Perhaps, the ultimate answer is to cultivate pride in one's self, and let appearances take care of themselves. Perhaps, others will actually think the best of you when you think the best of yourself. This approach certainly sounds much easier than monitoring every outfit, every conversational response, and all body language during interactions. I hope I can rely on my innate laziness to guide me towards this easier path.

Wednesday, October 19, 2011

Active Practive vs. Wei-Wu-Wei

As an Taoist, I like to follow Wei-Wu-Wei in my life. Doing things without trying so hard to do them seems like a much easier way to live. And I like doing things the easy way.

But the principle of active practice seems in direct opposition to the principle of Wei Wu-Wei, which is based on not actively thinking about a task to achieve the best possible.

In order to reconcile these two philosophies, I think it is important to differentiate between practice and performance. I have noticed in tennis, I may try to push myself during practice - pushing when I have limited energy, trying for tricky shots, and actively attempting to change up the pace and direction of rallies as much as possible. 
But in tennis matches, if I think too hard about what I am doing, I find myself going for harder shots too often, and forcing myself into errors. I have to rely on an empty mind to give me the right attitude of playing the appropriate, high-percentage shot.
Further, putting myself in an automatic mode is a necessity for escaping the emotional upheaval that occurs during a match. I let the silent observer consume me, and sometimes even feel that I am watching myself in third person as I play my matches. This is when I play the best.

I postulate this: that practicing using our cognitive mode increases our autonomous level of skill, but that the two are not equivalent or even comparable. The cognitive mode is not associated with a level of skill at all, except for the skill of being in the cognitive mode. It is the autonomous level of skill that is the true upper bounds for our skill at any given time. 

To summarize, a quote from the Steven Mitchell translation of the Tao Te Ching:

"We work with being,
but non-being is what we use."

Getting Good

I think it is inherently virtuous to get good at things: We have come into possession of these bodies and minds, and use them to fullest of their abilities honors our own existence.

This morning I read a piece from Moonwalking with Einstein (a book on the art of memory), that made me think deeply about the notion of practice. Now I am struggling to reconcile two notions: that quality of practice or that quantity of practice matters more.
The author, Joshua Foer, flatlines in his pursuit of memory skills at a point he calls the "OK Plateau." A person  goes through three different states of practice when learning a new skill

1. The cognitive stage - where you learn strategies and actively think about putting them to work
2. The associative stage - where you become more efficient at using the strategies
3. The autonomous stage - where you are no longer thinking actively, and "running on autopilot"

Foer mentions psychological studies that postulate that once a person has gotten good enough at a task, they slip into an autonomous stage, and stop actively trying to get better. Thus, if one could stay in the cognitive phase, there would be no limit on how good a person could get.
Further, Foer mentions that the amount of practice only loosely correlates with skill, and that the quality of practice matters much more.

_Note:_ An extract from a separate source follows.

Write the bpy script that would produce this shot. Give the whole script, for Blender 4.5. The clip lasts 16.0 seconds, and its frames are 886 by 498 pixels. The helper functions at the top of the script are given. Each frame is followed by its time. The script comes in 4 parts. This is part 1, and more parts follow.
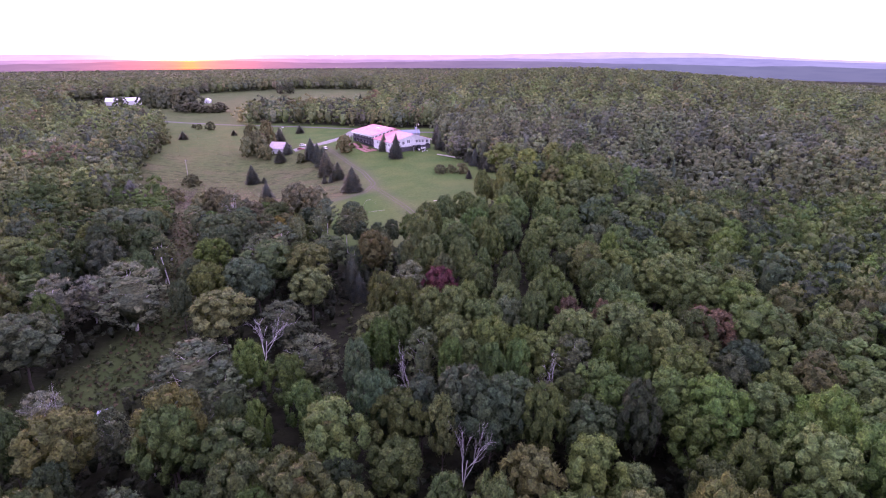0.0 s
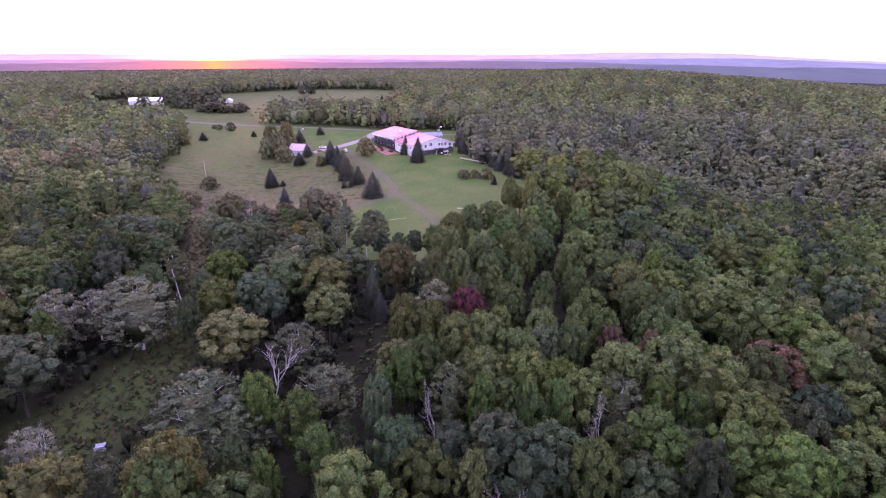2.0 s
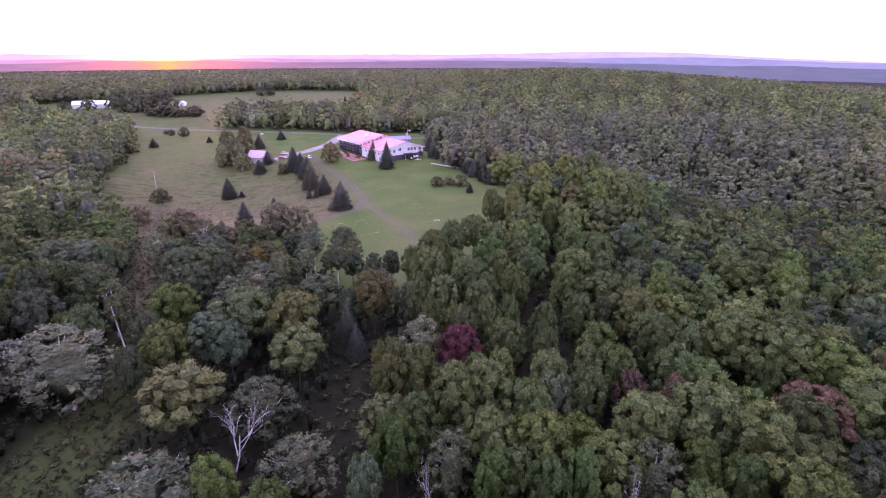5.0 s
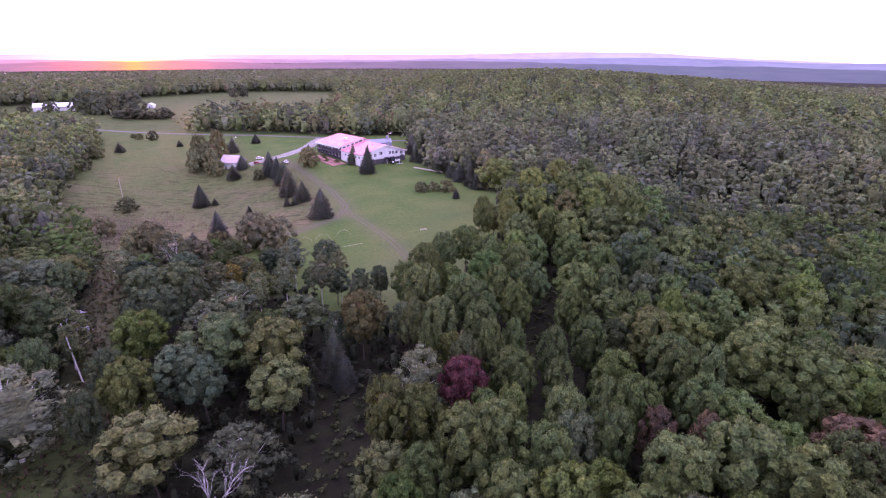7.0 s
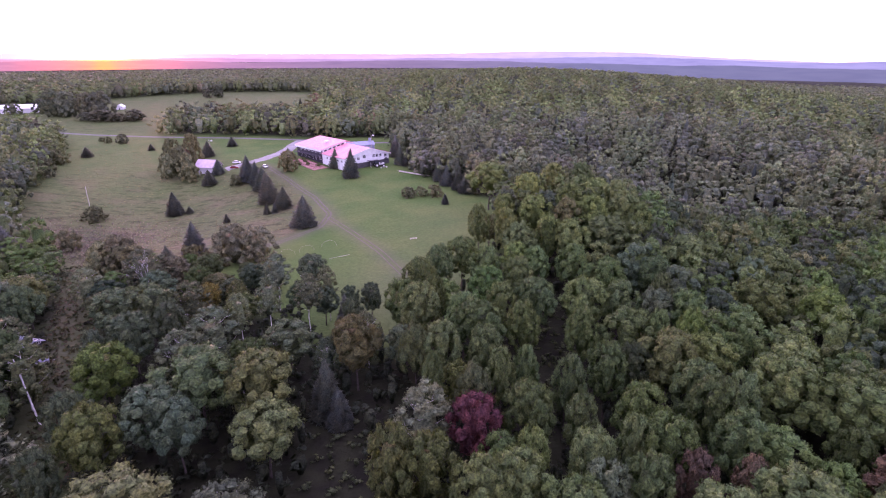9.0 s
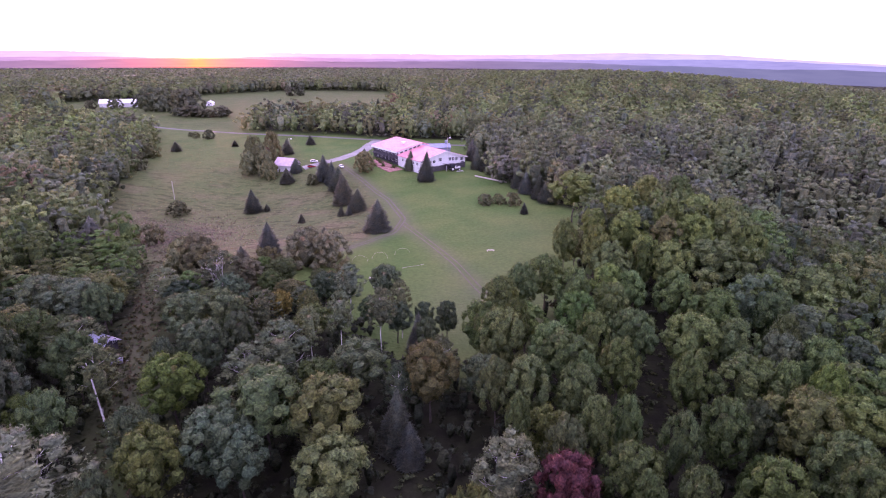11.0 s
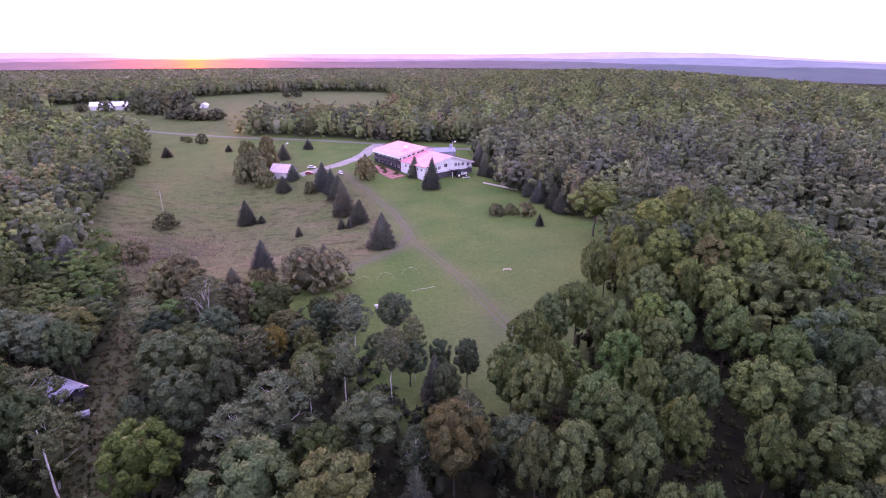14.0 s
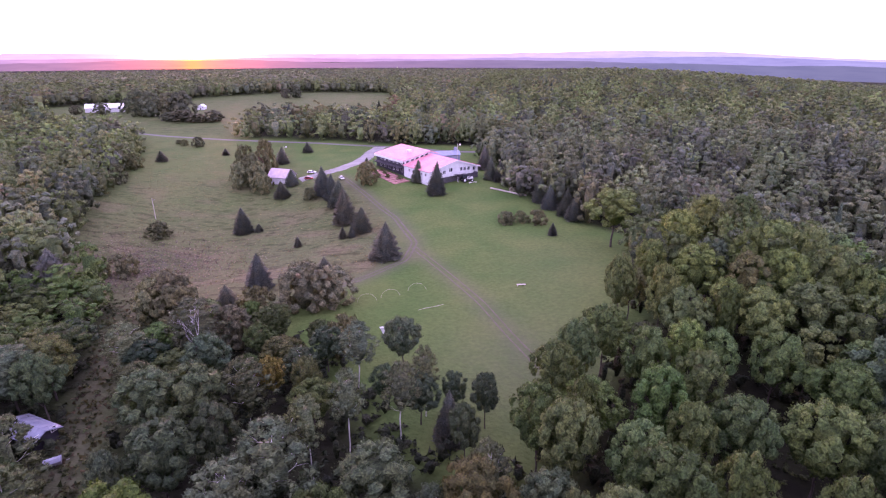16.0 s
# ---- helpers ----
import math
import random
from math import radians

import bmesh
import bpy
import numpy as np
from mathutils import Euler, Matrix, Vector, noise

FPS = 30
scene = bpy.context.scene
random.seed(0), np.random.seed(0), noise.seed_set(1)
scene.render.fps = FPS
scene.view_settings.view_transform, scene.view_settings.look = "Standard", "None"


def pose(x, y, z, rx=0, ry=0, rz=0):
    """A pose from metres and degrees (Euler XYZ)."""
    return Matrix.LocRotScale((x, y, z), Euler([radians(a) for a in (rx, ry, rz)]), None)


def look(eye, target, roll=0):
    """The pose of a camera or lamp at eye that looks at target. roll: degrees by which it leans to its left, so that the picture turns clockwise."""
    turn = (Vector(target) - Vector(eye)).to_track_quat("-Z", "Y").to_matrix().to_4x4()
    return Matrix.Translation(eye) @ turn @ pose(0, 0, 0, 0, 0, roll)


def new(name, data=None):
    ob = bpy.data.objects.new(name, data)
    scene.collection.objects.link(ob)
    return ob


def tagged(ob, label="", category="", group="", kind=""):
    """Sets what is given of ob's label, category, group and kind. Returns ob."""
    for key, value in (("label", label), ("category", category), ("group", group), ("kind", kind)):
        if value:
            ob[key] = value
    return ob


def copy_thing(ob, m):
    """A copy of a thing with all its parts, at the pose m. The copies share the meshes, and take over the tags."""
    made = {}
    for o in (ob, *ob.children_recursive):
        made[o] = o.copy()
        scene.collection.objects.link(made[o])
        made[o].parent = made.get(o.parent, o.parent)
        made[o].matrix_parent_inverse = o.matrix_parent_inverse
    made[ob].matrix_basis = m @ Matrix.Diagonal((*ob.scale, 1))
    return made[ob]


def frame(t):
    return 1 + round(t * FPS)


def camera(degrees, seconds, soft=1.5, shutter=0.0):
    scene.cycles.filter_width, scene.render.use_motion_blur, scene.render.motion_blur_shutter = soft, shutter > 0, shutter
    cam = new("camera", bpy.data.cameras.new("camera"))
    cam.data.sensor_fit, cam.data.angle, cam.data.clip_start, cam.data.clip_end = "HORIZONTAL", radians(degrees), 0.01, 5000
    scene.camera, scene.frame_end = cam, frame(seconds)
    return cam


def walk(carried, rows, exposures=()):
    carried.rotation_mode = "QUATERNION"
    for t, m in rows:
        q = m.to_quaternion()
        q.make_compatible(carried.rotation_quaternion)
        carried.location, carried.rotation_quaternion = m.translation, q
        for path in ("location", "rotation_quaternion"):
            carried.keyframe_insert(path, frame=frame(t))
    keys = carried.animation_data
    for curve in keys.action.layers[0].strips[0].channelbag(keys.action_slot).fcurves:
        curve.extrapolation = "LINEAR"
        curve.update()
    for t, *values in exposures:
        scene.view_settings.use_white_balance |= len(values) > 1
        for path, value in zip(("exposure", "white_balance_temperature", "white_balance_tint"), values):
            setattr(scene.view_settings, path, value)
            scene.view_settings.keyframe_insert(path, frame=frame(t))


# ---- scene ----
cam = camera(79.2, 16.0, soft=1.15)
PATH = [
    (0, (0.946, -1.313, 64.462), (0.884, 0.561, 63.768), 0.1),
    (0.5, (0.465, 1.558, 64.489), (0.274, 3.424, 63.796), 0.3),
    (1, (-0.212, 4.364, 64.571), (-0.233, 6.24, 63.877), -0.0),
    (1.5, (-0.984, 7.096, 64.634), (-0.888, 8.969, 63.940), -0.1),
    (2, (-1.751, 9.954, 64.635), (-1.881, 11.825, 63.941), 0.2),
    (2.5, (-2.563, 12.797, 64.671), (-2.761, 14.662, 63.977), 0.5),
    (3, (-3.428, 15.628, 64.808), (-3.632, 17.492, 64.113), 0.5),
    (3.5, (-4.284, 18.424, 64.951), (-4.469, 20.29, 64.254), 0.4),
    (4, (-5.107, 21.152, 65.011), (-5.262, 23.021, 64.315), 0.4),
    (4.5, (-5.957, 23.723, 65.045), (-6.038, 25.596, 64.348), 0.3),
    (4.7, (-6.306, 24.749, 65.041), (-6.351, 26.624, 64.345), 0.2),
    (6.8, (-10.206, 36.386, 64.825), (-10.127, 38.26, 64.130), 0.2),
    (7, (-10.548, 37.5, 64.821), (-10.467, 39.374, 64.127), 0.2),
    (7.5, (-11.349, 40.261, 64.823), (-11.258, 42.134, 64.128), 0.2),
    (8, (-12.179, 42.97, 64.819), (-12.06, 44.841, 64.123), 0.1),
    (8.5, (-13.111, 45.625, 64.830), (-12.969, 47.495, 64.135), 0.2),
    (9, (-14.111, 48.301, 64.866), (-13.955, 50.169, 64.170), 0.2),
    (9.5, (-15.078, 51.012, 64.920), (-15.057, 52.887, 64.223), 0.4),
    (9.7, (-15.413, 52.131, 64.925), (-15.468, 54.006, 64.230), 0.5),
    (12, (-19.225, 65.215, 64.708), (-19.317, 67.088, 64.012), 0.6),
    (12.5, (-20.055, 68.106, 64.690), (-20.14, 69.98, 63.995), 0.4),
    (13, (-20.881, 71.033, 64.667), (-20.963, 72.906, 63.971), 0.4),
    (13.5, (-21.684, 73.977, 64.638), (-21.768, 75.85, 63.942), 0.2),
    (14, (-22.469, 76.926, 64.606), (-22.552, 78.799, 63.909), 0.3),
    (14.5, (-23.244, 79.869, 64.577), (-23.327, 81.743, 63.882), 0.2),
    (15, (-24.016, 82.804, 64.557), (-24.101, 84.677, 63.861), 0.1),
    (15.5, (-24.769, 85.703, 64.545), (-24.854, 87.576, 63.847), 0.1),
    (16, (-25.518, 88.583, 64.544), (-25.602, 90.456, 63.846), 0.1),
]

EXPOSURES = [(0.0, 3.2, 5850, 71), (16.0, 3.2, 5850, 71)]
walk(cam, [(t, look(eye, target, roll)) for t, eye, target, roll in PATH], EXPOSURES)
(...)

But this seems in opposition to the notion of 10,000 hours, popularized in Malcolm Gladwell's Outliers. The idea is, basically, it takes 10,000 hours of practice to achieve a master level in something.
Let me first say, I have not read Outliers, so I cannot claim a full understanding of any ideas that Gladwell put forth in his book. But I wanted to mention it because I was so disheartened when I learned of this statistic, and figured that my idea of becoming a renaissance man was potentially unattainable, because of the time constraints on every aspect of life I wished to get good at.
Foer has shed a slim beam of hope on my dream. The notion that through active concentration on improvement, one can compress the time necessary for mastery, suggests that as long as I let my natural curiosity guide me towards deeper understanding of the things I want to get good at, as long as I challenge myself with new tasks that are increasing in difficulty, I can master everything I want to get good at.

The Silent Observer

I have arrived at my current model of my consciousness from various readings. I started with instruction from the late Sathya Sai Baba - a model with four elements:
1. Senses
2. Mind
3. Intellect
4. Atma

The intellect should follow the Atma, the mind should follow the intellect, and the senses should be used by the mind. 

I think this model is very useful, and comparable to Freud's model of 
1. Ego
2. Superego
3. Id
Where the senses are not included as an aspect of consciousness. 

I strive to better understand my Atma, because this is the deepest and most mysterious part of me. I like the terminology Ellie Roozdar uses in describing a "silent observer," which I feel is roughly equivalent. At any given time, it watches, without judgement, the actions of the intellect, mind, and body. 
Through meditation - which I take to mean stopping the actions of the mind and thoughts of the intellect - I believe we can better hear the nothingness emitted by the silent observer. And by using this nothingness, this absence, to guide our actions, we can arrive at a state of non-action. 

Therefore, I use the voice of this observer, who does not speak, to not-say my non-thoughts. And I hope that they all make as much non-sense as this post does.